Language is Dickson’s passion, and the topic about which he’s written the most books. Besides those already noted, they include “Slang,” “Words,” “Family Words,” “What Do You Call a Person From . . .,” “Names” and “The Congress Dictionary” (with Paul Clancy).
Touching all the bases
New York Times political columnist and language maven William Safire invited Dickson to take part in a series of Library of Congress speeches, asking that Dickson speak on inside-the-beltway lingo, a topic one might have expected Safire to reserve for himself.
“I was really honored,” said Dickson, who already was impressed with Safire, having noted in his review of Safire’s book “Wisdom,” he said, that “any man who writes a book on wisdom and quotes his mother at length has got to be respected.”
It is no surprise, then, that Dickson’s “The Worth Book of Softball” contains a 40-page glossary, from “aboard”-a player on base is said to be aboard-to “zone”: (1) Over the Line slang for one’s mind set when hitting well, (2) A pitcher’s good area: the area or zone where his or her delivery is most effective.”
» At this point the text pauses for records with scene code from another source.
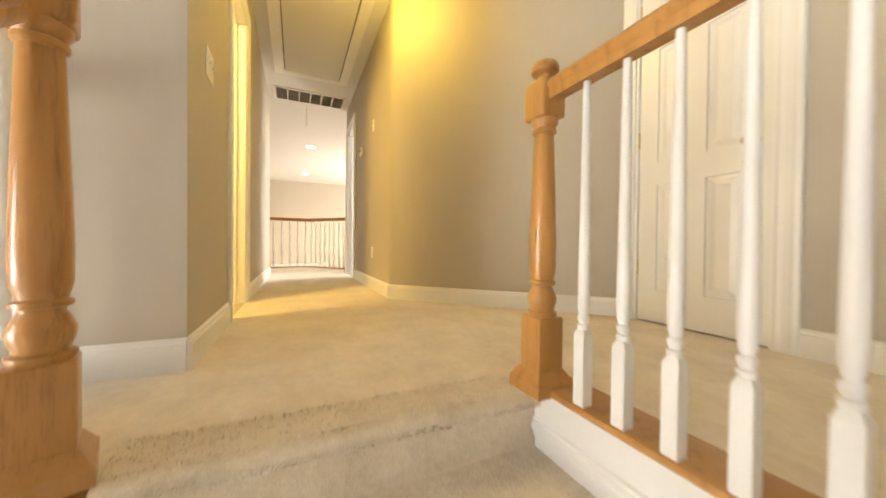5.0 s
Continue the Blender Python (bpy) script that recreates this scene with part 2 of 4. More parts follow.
bm = bmesh.new()
wall_x(bm, XE, XE + T, YS - T, YP + T, FL - 0.3, CEIL, [(-1.755, -0.165, FL - 0.3, -0.70), (2.765, 3.535, 0, 2.045)])
structure("wall_east", bm, WALL, "greige painted wall of the two-storey foyer", "wall")

bm = bmesh.new()
wall_x(bm, XW - T, XW, YS - T, YH - TH, FL - 0.3, CEIL)
structure("wall_west", bm, WALL, "greige painted wall beside the foyer", "wall")

bm = bmesh.new()
x0, x1 = ARCH_C - ARCH_HW, ARCH_C + ARCH_HW
wall_y(bm, YS - T, YS, XW, XE, FL - 0.3, SILL, [(-1.03, 0.55, FL - 0.3, -0.97)])
wall_y(bm, YS - T, YS, XW, XE, SILL, CEIL, [(x0, x1, SILL, ATOP)])


def spandrel(bm, y0, y1, cx, hw, spring, top, n=24):
    """Fills the corners of a square hole down to an elliptic arch."""
    for i in range(n):
        a, b = -hw + 2 * hw * i / n, -hw + 2 * hw * (i + 1) / n
        za, zb = (spring + (top - spring) * math.sqrt(max(0, 1 - (u / hw) ** 2)) for u in (a, b))
        vs = [[bm.verts.new((cx + u, y, z)) for u, z in ((a, za), (b, zb), (b, top + 0.004), (a, top + 0.004))] for y in (y0, y1)]
        f = [bm.faces.new(vs[0]), bm.faces.new(vs[1][::-1]), bm.faces.new((vs[0][0], vs[1][0], vs[1][1], vs[0][1]))]
        bmesh.ops.recalc_face_normals(bm, faces=f)


spandrel(bm, YS - T, YS, ARCH_C, ARCH_HW, SPRING, ATOP)
structure("wall_south", bm, WALL, "greige painted front wall with arched window and entry door", "wall")

bm = bmesh.new()
wall_y(bm, YH - TH, YH, -5.62, XW, 0 - 0.3, CEIL, [(-3.18, -2.56, 0, 2.045)])
structure("wall_hall_south", bm, WALL, "greige painted hallway wall in warm lamp light", "wall")

bm = bmesh.new()
wall_y(bm, YN, YN + T, -5.52, HN[0] - 0.04, -0.3, CEIL, [(-5.37, -4.75, 0, 2.045)])
structure("wall_hall_north", bm, WALL, "greige painted hallway wall with thermostat", "wall")

bm = bmesh.new()
e = (-2.978 + YP - YN, YP)
rounded = [(HN[0] - 0.04 * (1 - u) ** 2 + 0.04 * D * u * u, YN + 0.04 * D * u * u) for u in (0, 0.2, 0.4, 0.6, 0.8, 1)]   # the corner's plaster bead
prism(bm, rounded + [e, (e[0] - 0.02, e[1] + T), (HN[0] - 0.04, HN[1] + T)], -0.3, CEIL)
structure("wall_hall_diagonal", bm, WALL, "greige painted angled wall lit yellow near the ceiling", "wall", True)

bm = bmesh.new()
wall_y(bm, YP, YP + T, e[0] - 0.02, XE, -0.3, CEIL, [(-1.71, -1.065, 0, 2.045)])
structure("wall_passage_north", bm, WALL, "greige painted passage wall with a closet door", "wall")

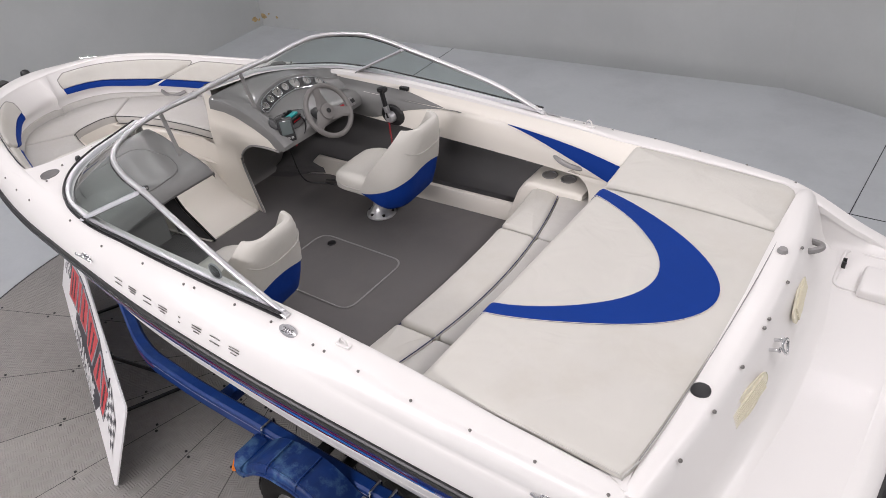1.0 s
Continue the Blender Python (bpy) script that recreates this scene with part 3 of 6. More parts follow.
def build_sunpad():
    pad = thing("sunpad", "off-white vinyl sunpad with a blue arc over the engine", "cushion")
    ss = [0.0, 0.02, 0.04, 0.05] + [0.05 + 0.0864 * k / 8 for k in range(1, 9)] + [0.1364 + 0.805 * k / 20 for k in range(1, 21)]
    y0, y1 = -1.055, 0.592
    r = 0.03
    ys = [(y0, -r), (y0 + 0.004, -0.012), (y0 + 0.014, -0.003), (y0 + r, 0)]
    ys += [(y0 + r + (y1 - y0 - 2 * r) * k / 24, 0) for k in range(1, 24)]
    ys += [(y1 - r, 0), (y1 - 0.014, -0.003), (y1 - 0.004, -0.012), (y1, -r)]
    rows = []
    for s in ss:
        x = pad_profile(s)[0]
        # the aft corners follow the transom's curve
        side = -y0 - (on_deck(min(x, 1.45), 2.0).y - 0.024)
        rows.append([pad_point(s, y, dz) + Vector((pad_bow(y) * max(0, (x - 1.0) / 0.46), side * max(0.0, (-y - 0.75) / (-y0 - 0.75)), 0)) for y, dz in ys])
    last = rows[-1]
    for dx, dz in ((0.008, -0.006), (0.012, -0.02), (0.012, -0.06)):
        rows.append([p + Vector((dx, 0, dz)) for p in last])
    v, f = loft(rows)
    link_mesh("pad_cover", v, f, VINYL, pad, "off-white vinyl cover")
    edge = [Vector(p) + Vector((0.012, 0, -0.008)) for p in last]
    link_mesh("rear_piping", *tube_mesh(edge, 0.0045, 6), VINYL_G, pad, "grey piping along the rear edge")
    for col in (1, -2):
        line = [Vector(r[col]) + Vector((0, 0, -0.002)) for r in rows[8:-3]]
        link_mesh("side_piping", *tube_mesh(line, 0.0045, 6), VINYL_G, pad, "grey piping along the side edge")
    # thin grey tube stands in for the shaded gap behind the pad
    link_mesh("gap_seal", *tube_mesh([(1.4755 + pad_bow(y), y, 1.479 - 0.010 * y) for y in [-0.94 + 1.53 * k / 40 for k in range(41)]], 0.0022, 6), GREY, pad, "grey seal behind the pad")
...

“Over the Line”? That’s a “three-player game that, depending on who you talk to, is either a form of softball or a cousin to it . . . created on the beaches of San Diego in 1954 by a group killing time waiting for a volleyball court.”
At the moment, the prolific Dickson is competing with himself. His “War Slang: American Fighting Words and Phrases From the Cold War to the Gulf War,” a Pocket Books hardcover, was published within days of “The Worth Book of Softball.”
That figures. He worked on them simultaneously and discovered as he researched them that World War I helped spread the game of softball, because many variations on the Chicago game were played in the camps. In World War II, he found, softball was the favorite sport of American’s fighting men, and, back on the home front, professional women’s softball teams flourished.